ADR-015: Dagster for local pipeline orchestration¶
Date: 2026-05-27
Status: Accepted
Contract impact: none — orchestration layer only; gold.encounter_summary stays v1.1.0
Deciders: Sandeep Jayaprakash
Context¶
The local Bronze → Silver → Gold pipeline is orchestrated imperatively by
local/pipeline.py: a hand-rolled sequential driver
(run_pipeline + build_gold) wired with argparse. It is correct, but flat — no DAG
view, no per-table or per-cohort retry/backfill, no run history, and every full re-run is a
destructive rm -rf data/silver data/gold rebuild (delta-rs MERGE cannot whole-table
re-update — see HANDOFF "Discoveries"). Two pressures make this worth fixing now: (1) for a
data-engineering portfolio, orchestration is a named, expected competency that an imperative
script does not signal; (2) Fabric will orchestrate via Data Factory, but that path is
trial-bound and expires (~12 days), so the local path needs a durable orchestrator that
outlives the trial.
Decision¶
Adopt Dagster as the local pipeline orchestrator, implemented as a new top-level
orchestration/ package that imports the existing pure transforms and platform — a third
execution surface alongside the local.pipeline CLI and the Fabric notebooks, with zero
duplicated transform logic. Keep local/pipeline.py as the dependency-free CLI for CI and
simple runs; Dagster is the richer, observable, interactive local runner, not a
replacement. Sequence the work as Dagster (Session 4) → Fabric (Session 5) so the asset
graph documents the DAG the Fabric notebooks then mirror, while keeping Dagster tight enough
(~1–2 sessions) that the Fabric trial retains runway. Asset modelling, partitions, checks and
the persistence pattern are specified separately in ADR-016.
Alternatives considered¶
| Option | Pros | Cons | Why rejected |
|---|---|---|---|
| Dagster (chosen) | Asset/lineage model maps 1:1 onto the medallion; partitions = cohorts; asset checks = validation; strongest data-engineering signal | Heavier; defines its own project layout; steeper learning curve | — |
| Prefect | Lowest friction — wraps existing functions as @flow/@task; local UI, retries, scheduling |
Flow-centric, not asset-centric → weaker lineage story; less "lakehouse" fit | Good, but Dagster's asset graph is the better portfolio artifact for a medallion |
| Airflow | Ubiquitous name recognition | Scheduler + webserver + metadata DB is heavy for a single-laptop dev loop; DAG-of-tasks is not data-aware | Operationally heavy for the local tier |
Makefile / just |
Trivial; targets encode DAG order | No observability, retry, state, or lineage | Cosmetic, not real orchestration |
| Status quo (imperative CLI) | Simplest; zero deps | No DAG/retry/backfill/history; weak signal | The gap we set out to close — but kept as the CLI path |
Consequences¶
Positive:
- The medallion is rendered as an asset graph — the lakehouse made visual for reviewers.

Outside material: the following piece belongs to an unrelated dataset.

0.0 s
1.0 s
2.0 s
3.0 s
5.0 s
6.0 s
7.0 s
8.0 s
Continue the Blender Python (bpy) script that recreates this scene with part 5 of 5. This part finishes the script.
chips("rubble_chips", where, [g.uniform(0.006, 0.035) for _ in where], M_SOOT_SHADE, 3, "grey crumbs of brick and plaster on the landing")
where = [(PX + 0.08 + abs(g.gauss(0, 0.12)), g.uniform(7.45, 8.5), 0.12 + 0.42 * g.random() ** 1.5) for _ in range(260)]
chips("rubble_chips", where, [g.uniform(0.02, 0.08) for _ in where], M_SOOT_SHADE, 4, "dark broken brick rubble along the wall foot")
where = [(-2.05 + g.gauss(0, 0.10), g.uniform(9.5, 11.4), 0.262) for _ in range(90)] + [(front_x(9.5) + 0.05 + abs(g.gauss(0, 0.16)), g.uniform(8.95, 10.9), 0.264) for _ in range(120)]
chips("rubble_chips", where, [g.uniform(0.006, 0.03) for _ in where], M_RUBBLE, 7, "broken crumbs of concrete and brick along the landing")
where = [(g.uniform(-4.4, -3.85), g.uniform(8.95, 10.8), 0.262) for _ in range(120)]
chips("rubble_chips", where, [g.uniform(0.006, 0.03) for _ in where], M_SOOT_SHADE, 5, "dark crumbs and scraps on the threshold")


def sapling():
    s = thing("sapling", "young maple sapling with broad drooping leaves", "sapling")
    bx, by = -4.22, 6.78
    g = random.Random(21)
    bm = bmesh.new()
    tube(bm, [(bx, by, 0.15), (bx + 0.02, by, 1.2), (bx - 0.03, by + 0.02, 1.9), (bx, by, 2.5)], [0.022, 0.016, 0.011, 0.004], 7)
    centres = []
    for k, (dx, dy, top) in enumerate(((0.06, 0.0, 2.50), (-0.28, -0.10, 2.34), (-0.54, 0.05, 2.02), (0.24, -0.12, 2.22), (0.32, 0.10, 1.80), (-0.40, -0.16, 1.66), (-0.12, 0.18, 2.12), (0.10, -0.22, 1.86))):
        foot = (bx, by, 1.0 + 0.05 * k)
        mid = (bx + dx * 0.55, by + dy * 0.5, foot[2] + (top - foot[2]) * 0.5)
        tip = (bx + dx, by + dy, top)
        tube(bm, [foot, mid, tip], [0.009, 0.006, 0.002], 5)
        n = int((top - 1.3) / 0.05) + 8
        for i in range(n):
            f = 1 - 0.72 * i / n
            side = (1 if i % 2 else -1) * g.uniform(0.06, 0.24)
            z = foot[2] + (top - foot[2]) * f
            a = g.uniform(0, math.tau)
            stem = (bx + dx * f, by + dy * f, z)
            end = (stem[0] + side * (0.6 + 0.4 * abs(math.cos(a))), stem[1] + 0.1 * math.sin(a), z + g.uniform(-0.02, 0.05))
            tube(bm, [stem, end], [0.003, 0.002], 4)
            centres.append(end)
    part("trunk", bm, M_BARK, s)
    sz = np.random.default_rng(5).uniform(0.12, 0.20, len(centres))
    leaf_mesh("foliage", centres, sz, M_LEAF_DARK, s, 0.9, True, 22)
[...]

- Per-cohort partitioned materialization + backfill replaces the rm -rf full rebuild:
each cohort is the incremental MERGE path that actually works (ADR-016).
- Validation surfaces as first-class asset checks; run history/metadata live in the UI.
- The LocalLite pure transforms run under two local orchestrators (CLI, Dagster) with zero
duplicated logic — the concrete payoff of platform isolation and the Arrow interchange type.
Amended per ADR-022: the Fabric tier is a separate
engine-native implementation, not a third orchestrator over the same transforms; the originally
cited ADR-002/004 are superseded by ADR-022.
Negative:
- New dev dependency (dagster + dagster-webserver) and a UI process to run.
- Learning curve / some ceremony; another surface to keep in sync as transforms evolve
(mitigated: assets are thin wrappers over existing functions).
Neutral: - Orchestration choice is local-only — Fabric still orchestrates via Data Factory; Dagster is not deployed to Fabric. Corpus contract and JSON schemas are unchanged.
Implementation notes¶
- New
orchestration/package (definitions.py,assets.py,checks.py,resources.py,partitions.py,sensors.py) importslocal.transforms/local.gold/local.platform; it is never imported by them (ADR-002 isolation — mirrors the Spark/notebook rule, and should be added to.claude/rules/transforms.md: noorchestration/dagsterimport inlocal/transforms/). dagster+dagster-webserveradded topyproject.toml[dev](pinned); runs fine on a typical laptop.tests/test_dagster_defs.pymaterializes assets on the fixture via the LocalLitePlatform (tests alongside, per non-negotiables).- Modelling/partitions/checks/persistence: see ADR-016.